With six-core chips, AMD preps for stimulus money fight
- — 23 April, 2009 23:53
The U.S. government is beginning to spend billions of dollars quickly to stimulate the economy. And that may be why Advance Micro Devices Inc. (AMD) said this week it is releasing its six core Opteron chip in June, well ahead of schedule, and plans to follow it early next year with a chip code-named Magny-Cours that will ship in eight- and 12-core models. After that, it plans a 16-core chip in 2011 .
But while AMD was in Sunnyvale, Calif. announcing its aggressive chip roadmap, Justin Rattner, Intel Corp.'s chief technology officer, was in Washington, selling his company's chips.
"I think we see a number of opportunities and what we are trying to do is raise awareness that this is an extremely auspicious moment," said Rattner. He was talking principally about the performance gains of the latest Intel Xeons, but is also cognisant of the government's plan to spend a lot of money on technology.
To be sure, AMD can't afford to be left behind in U.S.-funded tech upgrade, not with its recent string of losses. And the government has been good for the company. When AMD released its 64-bit Opteron in 2004, its first big users were high-performance computing centers that get much of their money, directly or indirectly, from government sources. The fastest supercomputer in the world -- IBM's peta-scale Roadrunner, built for the Los Alamos National Laboratory -- uses Opteron chips.
Rattner doesn't know how many federal dollars will go to technology, and said Intel is still discovering opportunities in the government's spending plans. "I think we were surprised that there is money in the stimulus for high-performance computing as it relates to climate change," he said.
The government is now putting in place the processes through which it will spend the nearly US$800 billion stimulus money on a variety of projects. Government agencies will get a lot of new servers; technology is being rolled out for health care; supercomputers will be built. And new industries will rise: the government, for instance, plans to spend $2 billion for lithium-ion manufacturing plants.
Rattner met with government officials and IT managers at an Intel-sponsored conference in downtown, discussing the merits of the company's processor technology, in particular its Nehalem, or Xeon 5500, the quad-core workhorse used in many mainstream servers. Intel released a six-core chip, the Xeon 7400 last September. The eight-core Nehalem EX is expected in 2010.
AMD is "trying to get ahead of Intel," especially its Nehalem EX, said Nathan Brookwood, an analyst at Insight64 in Saratoga, Calif. That's in part behind AMD's decision to push out its six-core "Istanbul" chip five months head of schedule.
Nehalem "clearly has seized the performance advantage that AMD had for a very long time," Brookwood said. Now, AMD believes Istanbul, "will keep them very competitive over the next year and then going to 12 cores in 2010 will keep them competitive when Intel comes out with eight."
Charles King, an analyst at Pund-IT Inc., said that large, multi-core chips are focused "on delivering increasingly robust platforms for virtualization.

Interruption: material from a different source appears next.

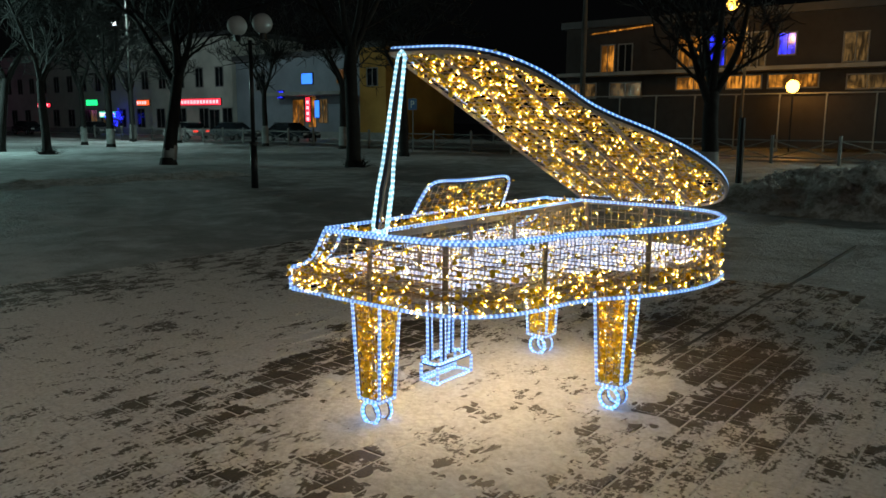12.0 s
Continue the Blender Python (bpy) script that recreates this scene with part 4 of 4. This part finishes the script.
def car(x, y, turn, paint, label, lights):
    """A saloon car: length along its own x."""
    ob = empty("car", label, "car", (x, y, 0.05))
    ob.rotation_euler[2] = radians(turn)
    side = [(-2.15, 0.35), (-2.2, 0.62), (-2.1, 0.86), (-1.45, 0.95), (1.0, 0.95), (2.0, 0.80), (2.18, 0.6), (2.15, 0.35)]
    n = len(side)
    verts = [(px, s * (0.86 if 0.4 < pz < 0.9 else 0.82), pz) for s in (-1, 1) for px, pz in side]
    faces = [tuple(range(n)), tuple(range(2 * n - 1, n - 1, -1))] + [((k + 1) % n, k, n + k, n + (k + 1) % n) for k in range(n)]
    part("body", Mesh().add(verts, faces), paint, ob)
    roof = [(-1.75, 0.94), (-1.2, 1.38), (-0.2, 1.45), (0.35, 1.40), (1.05, 0.94)]
    k0 = len(roof)
    verts = [(px, s * (0.80 if pz < 1 else 0.62), pz) for s in (-1, 1) for px, pz in roof]
    faces = [tuple(range(k0)), tuple(range(2 * k0 - 1, k0 - 1, -1))] + [((k + 1) % k0, k, k0 + k, k0 + (k + 1) % k0) for k in range(k0)]
    part("cabin", Mesh().add(verts, faces), M["dark_glass"], ob, "dark tinted windows")
    part("roof", Mesh().box((-1.2, -0.62, 1.41), (0.3, 0.62, 1.47)), paint, ob)
    for wx in (-1.35, 1.35):
        for wy in (-0.80, 0.80):
            wheel = part("wheel", Mesh().tube([(wx, wy - 0.1, 0.31), (wx, wy + 0.1, 0.31)], 0.31, 14), M["tyre"], ob)
            part("rim", Mesh().tube([(wx, wy - 0.105, 0.31), (wx, wy + 0.105, 0.31)], 0.17, 10), M["chrome"], wheel)
    for wy in (-0.6, 0.6):
        part("tail_light", Mesh().box((-2.23, wy - 0.2, 0.66), (-2.14, wy + 0.2, 0.78)), M["tail" if lights else "dark_glass"], ob)
        part("headlight", Mesh().box((2.06, wy - 0.17, 0.60), (2.19, wy + 0.17, 0.73)), M["head" if lights == 2 else "globe"], ob)
    return ob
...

I think that's where they see the future in the x86 market," he said.
Comments
Anonymous
Thu 30/04/2009 - 15:17
AMD an American company in name only
AMD makes nothing in the United States. They just gave their fabs in Germany to an Arab company headquartered in the Cayman Islands. Buying from AMD means supporting a second rate device and giving money to an Arab company dodging making chips in Germany and dodging taxes in the Cayman Islands.

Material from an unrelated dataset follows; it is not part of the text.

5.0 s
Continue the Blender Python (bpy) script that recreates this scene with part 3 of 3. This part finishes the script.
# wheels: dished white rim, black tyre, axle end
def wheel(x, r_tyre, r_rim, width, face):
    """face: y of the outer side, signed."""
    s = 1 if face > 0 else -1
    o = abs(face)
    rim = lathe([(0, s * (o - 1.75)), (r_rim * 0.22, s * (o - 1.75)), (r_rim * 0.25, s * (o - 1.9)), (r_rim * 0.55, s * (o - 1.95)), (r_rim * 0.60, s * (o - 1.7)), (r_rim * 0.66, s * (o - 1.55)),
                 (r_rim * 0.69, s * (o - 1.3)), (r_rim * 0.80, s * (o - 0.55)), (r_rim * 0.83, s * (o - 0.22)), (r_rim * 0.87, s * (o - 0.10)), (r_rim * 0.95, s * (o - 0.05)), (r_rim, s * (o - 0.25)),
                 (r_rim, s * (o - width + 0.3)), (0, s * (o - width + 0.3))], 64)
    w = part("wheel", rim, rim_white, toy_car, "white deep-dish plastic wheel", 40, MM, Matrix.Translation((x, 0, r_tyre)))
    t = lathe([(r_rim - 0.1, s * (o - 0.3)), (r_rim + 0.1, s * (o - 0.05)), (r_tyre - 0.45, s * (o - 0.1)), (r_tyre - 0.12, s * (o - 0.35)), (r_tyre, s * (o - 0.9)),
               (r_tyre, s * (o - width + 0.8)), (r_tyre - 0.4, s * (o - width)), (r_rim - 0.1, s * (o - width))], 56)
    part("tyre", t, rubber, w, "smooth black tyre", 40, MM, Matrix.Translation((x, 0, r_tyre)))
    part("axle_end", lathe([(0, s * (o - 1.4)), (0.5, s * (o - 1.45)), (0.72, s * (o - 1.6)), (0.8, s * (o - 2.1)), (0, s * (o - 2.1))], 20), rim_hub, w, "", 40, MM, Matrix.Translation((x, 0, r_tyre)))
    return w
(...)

Intel makes the vast majority of its processors right here in the United States.
Buy American. Buy Intel.
Anonymous
Fri 01/05/2009 - 07:49
To the Intel employee...
Seems that Intel's marketing goons don't rest these days huh?
This guys forget that Intel is not completely American either (if we judge it by his standards). They make and assemble MOST of its chips in Israel, India and China. :)

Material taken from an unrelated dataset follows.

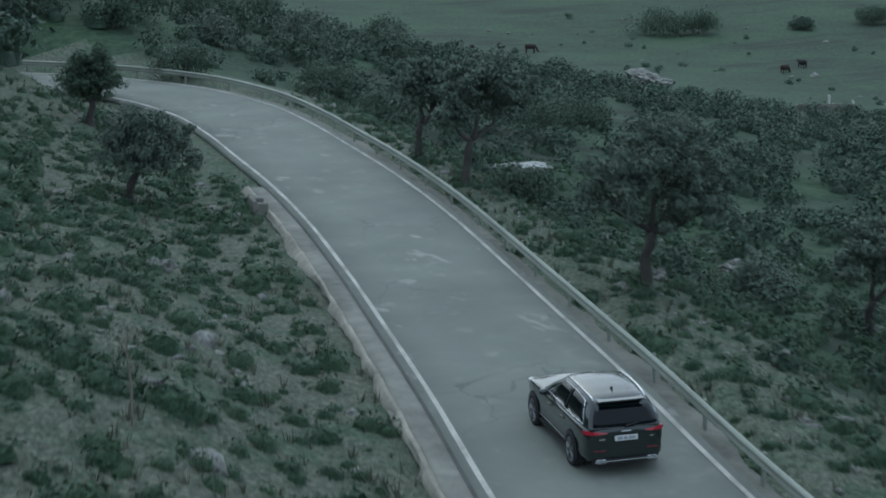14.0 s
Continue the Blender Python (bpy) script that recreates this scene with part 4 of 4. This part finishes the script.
def wood(x, y):
    """How far inside the dense scrub on the upper hill a place lies, in metres."""
    edge = np.interp(x, (-70, -32, -10, 5, 30, 75), (75, 117, 146, 158, 194, 285))
    return (y - edge) * 0.6 + 2.0 * waves(x, y, 16, 21)


def stuff(name, arrays, mat, label, category):
    tagged(raw(name, *arrays, mat, smooth=name.endswith(("shrubs", "scrub"))), label, category, kind="stuff")


# cushion shrubs over all the open slopes
kinds = [joined([leaf_ball(0.52, 0.52, 0.42, 68, 0.066, RNG, True)]) for _ in range(9)]
kinds_far = [joined([leaf_ball(0.52, 0.52, 0.42, 30, 0.092, RNG, True)]) for _ in range(7)]
cores = [dome(0.38, 0.38, 0.28, RNG, 2, 6) for _ in range(9)]


def open_slope(x, y, s, d, u):
    a = np.abs(d)
    patch = waves(x, y, 9, 31)
    return (a > np.where(d < 0, 4.1, 3.7) + 0.7 * ((u * 7.7) % 1)) & (a < 48) & (wood(x, y) < 4) & (u < np.where(a > 26, 0.58, 0.94) + 0.4 * patch)


PLACES = scatter(0, -32, 90, 14, 250, open_slope, RNG, 0.92)
SIZES = RNG.gamma(5, 0.16, len(PLACES)).clip(0.3, 1.9)
NEAR = np.abs(road_side(PLACES[:, 0], PLACES[:, 1])[1]) < 13
stuff("cushion_shrubs", joined([strew(kinds, PLACES[NEAR], SIZES[NEAR], RNG), strew(kinds_far, PLACES[~NEAR], SIZES[~NEAR], RNG), strew(cores, PLACES, SIZES, RNG)]), CUSHION, "low green cushion shrubs dotted over the slopes", "shrubs")

# tall scrub on the hill and in the valley
bushes = []
for k in range(7):
    pieces = []
    for j in range(7):
        d = unit(1, RNG)[0]
        d[2] = abs(d[2]) * 0.8
        v, f = leaf_ball(0.55, 0.55, 0.5, 30, 0.1, RNG)
        pieces.append((v + d * (0.55, 0.55, 0.4) + (0, 0, 0.35), f))
    pieces.append(dome(0.8, 0.8, 0.78, RNG))
    bushes.append(joined(pieces))
thickets = []
for k in range(7):
    pieces = [dome(0.52, 0.52, 0.5, RNG, 3, 7)]
    for j in range(9):
        d = unit(1, RNG)[0]
        d[2] = abs(d[2]) * 0.8
        v, f = leaf_ball(0.52, 0.52, 0.46, 18, 0.1, RNG)
        pieces.append((v + d * (0.55, 0.55, 0.4) + (0, 0, 0.35), f))
    thickets.append(joined(pieces))


def hill_scrub(x, y, s, d, u):
    return (wood(x, y) > 0) & (np.abs(d) > 9) & (u < 0.9)


def valley_scrub(x, y, s, d, u):
    p = waves(x, y, 22, 41)
    edge = (x - 150) * 0.78 + (y - 315) * 0.62
    return (d > 7) & (edge < 6) & (u < np.where(d > 22, 1.0, np.where((y > 190) & (d > 7), 0.66, np.where((y > 150) & (d > 9), 0.5, 0.1))) + 0.35 * p)


A = scatter(7300, -75, 75, 70, 335, hill_scrub, RNG)
stuff("hill_scrub", strew(thickets, A, RNG.uniform(1.2, 2.9, len(A)), RNG), MAQUIS, "dense dark evergreen scrub covering the upper hill", "scrub")
B = scatter(4800, 8, 170, 40, 330, valley_scrub, RNG)
stuff("valley_scrub", strew(thickets, B, RNG.uniform(0.7, 1.7, len(B)), RNG), MAQUIS, "dark rounded scrub on the slope below the road", "scrub")

# loose stones
stones = [rock_arrays(RNG, 1) for _ in range(14)]


def stony(x, y, s, d, u):
    p = waves(x, y, 18, 51) + np.where((d < 0) & (y > 128) & (y < 172) & (x > -12), 1.3, 0) - np.where((d < 0) & (y > 172), 0.25, 0)
    return (np.abs(d) > 4.6) & (np.abs(d) < 60) & (wood(x, y) < 3) & (u < 0.2 + 0.4 * p)


C = scatter(34000, -32, 88, 14, 255, stony, RNG)
stuff("loose_stones", strew(stones, C, RNG.gamma(2.2, 0.085, len(C)).clip(0.06, 0.7), RNG), ROCK, "pale grey limestone rubble among the shrubs", "stones")

# grass tufts
blades = []
for k in range(5):
    n = 8
    a, r = RNG.uniform(0, 6.28, n), RNG.uniform(0, 0.16, n)
    b = np.c_[r * np.cos(a), r * np.sin(a), 0 * r]
    tip = b * 2.0 + np.c_[RNG.normal(0, 0.07, n), RNG.normal(0, 0.07, n), RNG.uniform(0.18, 0.4, n)]
    w = np.c_[-np.sin(a), np.cos(a), 0 * a] * 0.03
    v = np.stack([b - w, b + w, tip], 1).reshape(-1, 3)
    blades.append((v, np.arange(3 * n).reshape(-1, 3)))


def grassy(x, y, s, d, u):
    return (np.abs(d) > np.where(d > 0, 3.55, 4.0)) & (np.abs(d) < 45) & (wood(x, y) < 2) & (u < 0.75 + 0.4 * waves(x, y, 6, 61))


D = scatter(30000, -30, 85, 14, 255, grassy, RNG)
stuff("grass_tufts", strew(blades, D, RNG.uniform(0.5, 1.2, len(D)), RNG), GRASS, "dry yellow-green grass tufts between the shrubs", "grass")

# ---- small things along the road and in the valley ----
HIDE = plain("dark_cow_hide", (0.014, 0.013, 0.013), 0.85, vary=0.3)
BROWN = plain("brown_cow_hide", (0.036, 0.023, 0.016), 0.85, vary=0.3)
PALE = plain("whitewashed_post", (0.55, 0.54, 0.5), 0.85, vary=0.2)


def headwall(s, label):
    """A small concrete culvert head, its mouth's shade painted as a black block, set in the gutter's outer edge."""
    x, y, z = road_at(s, -HALF - 1.15)
    k = int(s / 0.5)
    wall = tagged(new("culvert_head"), label, "culvert", "culvert heads in the gutter")
    wall.matrix_world = pose(float(x), float(y), float(z), 0, 0, math.degrees(math.atan2(TA[k][1], TA[k][0])))
    for x0, x1 in ((-0.75, -0.38), (0.38, 0.75)):
        bm = bmesh.new()
        box(bm, x0, x1, -0.1, 0.35, -0.3, 0.3, 0.03)
        part("side_wall", bm, CONCRETE, wall)
    bm = bmesh.new()
    box(bm, -0.8, 0.8, 0.32, 0.5, -0.3, 0.42, 0.03)
    part("back_wall", bm, CONCRETE, wall)
    bm = bmesh.new()
    # solid near-black block: the hole's darkness is put into its colour
    box(bm, -0.36, 0.36, -0.08, 0.3, -0.16, 0.02)
    part("mouth", bm, MOUTH_SHADE, wall, "black block painting the shade inside the culvert mouth")


MOUTH_SHADE = plain("painted_mouth_shade", (0.008, 0.009, 0.009), 0.5, vary=0.2)
headwall(171.5, "broken concrete culvert head with a dark mouth")
headwall(233.5, "concrete culvert head at the end of the gutter")


def cow(x, y, turn, hide, label, grazing):
    c = tagged(new("cow"), label, "cow", "cattle on the meadow")
    c.matrix_world = pose(x, y, z_at(x, y), 0, 0, turn)
    bm = bmesh.new()
    tube(bm, [(-0.85, 0, 1.05), (-0.75, 0, 1.05), (-0.3, 0, 1.0), (0.3, 0, 1.0), (0.7, 0, 1.08), (0.85, 0, 1.12)], [0.12, 0.33, 0.4, 0.4, 0.32, 0.2], 10)
    part("body", bm, hide, c, "", True)
    bm = bmesh.new()
    h = 0.35 if grazing else 1.25
    tube(bm, [(0.75, 0, 1.12), (1.05, 0, (h + 1.12) / 2), (1.2, 0, h), (1.45, 0, h - 0.12)], [0.22, 0.16, 0.15, 0.08], 8)
    part("head", bm, hide, c, "", True)
    for lx, ly in ((-0.65, 0.2), (-0.65, -0.2), (0.6, 0.2), (0.6, -0.2)):
        bm = bmesh.new()
        tube(bm, [(lx, ly, 0.85), (lx, ly, 0.4), (lx, ly, -0.03)], [0.12, 0.07, 0.06], 6)
        part("leg", bm, hide, c)


for k, (x, y) in enumerate(((192.0, 312.0), (188.0, 309.5), (172.0, 372.0), (178.0, 392.0), (186.0, 388.0), (205.0, 352.0), (212.0, 356.0))):
    cow(x, y, 40 + 67 * k, BROWN if k in (4, 5) else HIDE, "brown cow standing on the grass" if k in (4, 5) else "black cow grazing on the green meadow", k % 3 != 0)

# a low stone trough with two pale posts
trough = tagged(new("stone_trough"), "low grey stone trough on the meadow's edge", "trough")
trough.matrix_world = pose(168.4, 305.3, z_at(168.4, 305.3), 0, 0, -42)
for x0, x1, y0, y1 in ((-3.2, 3.2, -0.6, -0.4), (-3.2, 3.2, 0.4, 0.6), (-3.2, -3.0, -0.4, 0.4), (3.0, 3.2, -0.4, 0.4)):
    bm = bmesh.new()
    box(bm, x0, x1, y0, y1, -0.3, 1.0, 0.04)
    part("side", bm, CONCRETE, trough)
for dx in (0.4, 3.0):
    p = pose(168.4, 305.3, 0, 0, 0, -42) @ Vector((dx, 1.6, 0))
    post = tagged(new("post"), "pale whitewashed post on the meadow", "post", "posts by the trough")
    post.location = (p.x, p.y, z_at(p.x, p.y))
    bm = bmesh.new()
    tube(bm, [(0, 0, -0.2), (0, 0, 1.7), (0.02, 0, 1.8)], [0.16, 0.14, 0.08], 8)
    part("shaft", bm, PALE, post)

# a pale fallen slab below the rail
slab = rock_piece(np.random.RandomState(77), 3, 2.6, 0.5, 0.4, 0.35)
me = bpy.data.meshes.new("slab")
slab.to_mesh(me)
slab.free()
ob = link("stone_slab", me, PALE_ROCK := plain("bleached_stone", (0.42, 0.42, 0.4), 0.9, vary=0.3, scale=2, relief=0.03))
ob.matrix_world = pose(86.0, 244.2, z_at(86.0, 244.2) + 0.2, 0, 0, -35)
tagged(ob, "long bleached stone slab below the road", "rock")

# reflector post where the first rail ends
x, y, z = (float(v) for v in road_at(78.9, 3.25 + float(widen(78.9))))
marker = tagged(new("marker_post"), "rusty end post of the guard rail", "post")
marker.location = (x, y, z)
bm = bmesh.new()
box(bm, -0.05, 0.05, -0.07, 0.07, -0.4, 1.05, 0.01)
part("shaft", bm, STEEL, marker)
bm = bmesh.new()
box(bm, -0.06, -0.052, -0.05, 0.05, 0.75, 0.95)
part("reflector", bm, TRIM, marker, "dark reflector plate")

# rubble at the gutter's end in the bend
for k, (s, d) in enumerate(((80.5, -4.3), (81.6, -4.6), (82.6, -4.2), (79.5, -4.9))):
    x, y, _ = (float(v) for v in road_at(s, d))
    boulder(x, y, 0.3 + 0.08 * (k % 3), 0.22, 300 + k, "broken pale stone lying at the gutter's end")

# trees and thickets on and beyond the meadow and along the skyline
for k, (x, y, h) in enumerate(((223, 403, 7.5), (229, 400, 6.0), (247, 394, 3.4), (262, 392, 5.0), (199, 322, 2.6))):
    build_bush(x, y, h * 0.75, h * 0.62, 400 + k, OLIVE, "large dark holm oak thicket standing alone on the meadow", 2600, 0.13)
for k, (x, y, h) in enumerate(((32, 322, 3.6), (36, 323, 3.2), (62, 318, 3.2), (74, 312, 3.6), (70, 314, 3.0), (84, 300, 4.0), (88, 296, 3.6))):
    build_tree(x, y, h, 0.3, [(0.2, 0, h * 0.72, h * 0.42, h * 0.27)], 500 + k, OLIVE, "small dark tree on the skyline of the hill", 1500, 0.14, 0.12, 3)
M = scatter(500, 110, 240, 290, 430, lambda x, y, s, d, u: ((x - 150) * 0.78 + (y - 315) * 0.62 > 4) & (u < 0.35 + 0.5 * waves(x, y, 30, 71)), RNG)
stuff("meadow_stones", strew(stones, M, RNG.gamma(2.2, 0.16, len(M)).clip(0.1, 1.1), RNG), ROCK, "pale stones strewn over the grazed meadow", "stones")
N = scatter(500, 110, 240, 290, 430, lambda x, y, s, d, u: ((x - 150) * 0.78 + (y - 315) * 0.62 > 0) & (u < 0.08 + 0.5 * waves(x, y, 35, 81)), RNG)
stuff("meadow_scrub", strew(bushes, N, RNG.uniform(0.4, 1.0, len(N)), RNG), MAQUIS, "scattered dark scrub on the meadow", "scrub")

# a belt of trees where the road leaves round the hill
for k, (x, y, r, h) in enumerate(((66, 277, 2.2, 2.4), (71, 281, 2.6, 3.2), (75.5, 277, 2.0, 2.2), (79, 281, 2.8, 3.4), (83, 277, 2.0, 2.2), (86.5, 283, 2.8, 3.2), (90, 278, 2.2, 2.4), (94, 285, 2.8, 3.0), (98, 291, 2.6, 2.8), (103, 287, 2.4, 2.4), (108, 294, 2.6, 2.6), (89, 292, 3.2, 3.6), (99, 302, 3.2, 3.4), (81, 288, 2.8, 3.6), (112, 304, 2.8, 3.0))):
    build_bush(x, y, r, h, 600 + k, SILVER if k % 3 == 1 else OLIVE, "dense grey-green tree-high bush in a roadside belt" if k % 3 == 1 else "dense dark tree-high bush in a roadside belt", 1500, 0.11)

motions()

In the other hand, AMD's spinoff (Globalfoundries) will be built on the USA which means that more than 2000 AMERICAN JOBS, and in times of recession, this is welcomed news.
Although, AMD spun off their manufacturing assets, they still own 33% of the fabs.
Also, most of AMD's R&D teams are located in Sunnyvale, California.
With this said, buy American, buy AMD!!!



Antony Smith-Morgan
Thu 30/04/2009 - 10:10
Financial Stimulus
AMD does deserve every help from the government. This IS an american company and all it's asking from its government is some support and we as users demand it.
Having a single company as the only supplier in the micro-processor market is not good for the marke (specially end users). AMD has excellent uArch designs (except for K10), the best engineers in the world but all they lack is some serious cash to kick Intel's @ss and keep them at bay.
We all should remember that if it wasn't trough AMD, we won't have native multicore processors, X86-64 bit computing, point-to-point buses (HyperTransport), integrated memory controllers and the list goes on.